Sunday, December 9, 2012

QUICK TAKE REVIEWS Lost and Found in Translation By Beverly Creasey



David Henry Hwang’s CH’ING-LISH (at Lyric Stage through Dec. 23rd) has a boffo beginning: An American businessman meets potential Chinese clients with a less than stellar interpreter. The delicious miscommunication reminded me of the flap created by a rookie translator when President Jimmy Carter visited Poland. A warm “I love the Polish people” unfortunately morphed into “I (expletive deleted) the Polish people.” Director Larry Coen’s exquisite comic timing makes for a priceless three part journey from original statement to translated Chinese to supertitles (so we know what the Chinese officials are hearing).

What comes after that, it seemed to me, went in circles. Except for the romance, the waters seemed pretty muddied. It’s almost at play’s end when Whang reveals why the businessman has been refused, rejected and embraced in a maze of confusing political intrigue. For me, it came too late and with more questions than explanation answered.

 What makes CH’ING-LISH enjoyable is Coen’s superb cast. Barlow Adamson is the hapless foreigner, at the mercy of the wonderfully disinterested Tiffany Chen as his interpreter. Adamson is marvelous, gesticulating wildly with his whole body to communicate with charades what he cannot with words, to Celeste Oliva as his lovely and intense nemesis/advocate/lover. Michael Tow makes his small town administrator drolly exasperating. Peter Timms dazzles as the British “consultant” Adamson’s character hires to grease the wheels of Chinese commerce. Chen Tang gets lots of laughs insulting Adamson’s clueless American, then returns as a taciturn magistrate and Liz Eng wraps up the play as a no nonsense, savvy official.

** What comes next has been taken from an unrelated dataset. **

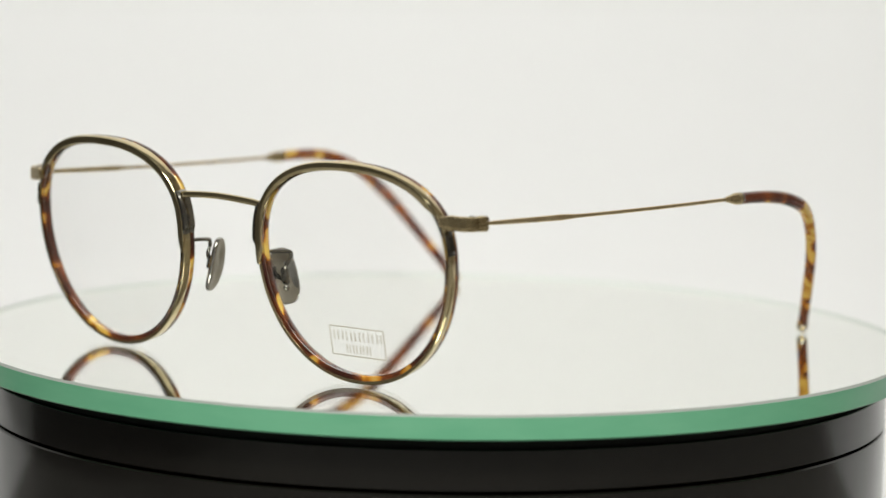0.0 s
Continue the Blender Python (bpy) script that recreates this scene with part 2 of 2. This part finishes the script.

Across town, translations of a different sort, pepper Ginger Lazarus’ THE EMBRYOS (at Factory Theatre through Dec. 16th). The Fresh Ink Theatre production is a fertile little send-up of Tea Party, right wing dogma, chiefly the “life begins at conception” bit…although Lazarus fits in some nifty animal rights jabs (Thank you, Ginger), too.

If those frozen embryos are people (after all, the eggs have been fertilized, just not embedded yet), then parents ought to have the right to take them home, thaw them and raise them! Director Dawn M. Simmons’ cast has a field day, doing just that. The playwright’s inventive conceit is that the audience can understand what the embryo-children are saying, where their parents hear only burbles and gurgles. Their language is almost English, lacking a few consonants here and there, slurring a few syllables now and then. Once your ear adjusts and you begin to translate, it’s simply hilarious. And when little Eggo sings, it’s divine.

If SATURDAY NIGHT LIVE wanted to improve those lame skits they’ve been passing off as comedy of late, they’d do well to beat a path to Lazarus’ door. EMBRYOS is SNL ready, with the hungry, differentiating tykes gobbling take out, initiating a crime spree and dispatching hostages willy-nilly.

Gillian Mackay-Smith is ferociously funny as the Christian fundamentalist Mommy. Terrence P. Haddad makes smarmy an art, always regretting too late what comes out of his mouth as Daddy. Louise Hamill and Phil Berman are precious as the wee ones, wreaking havoc as toddlers are wont to do. Tasia A. Jones is splendid as everyone else, from researcher to pizza deliverer. Special mention must be made of John J. King’s gigantic fallopian tubes which hover over the stage, reminding us that reproductive rights hang in the balance.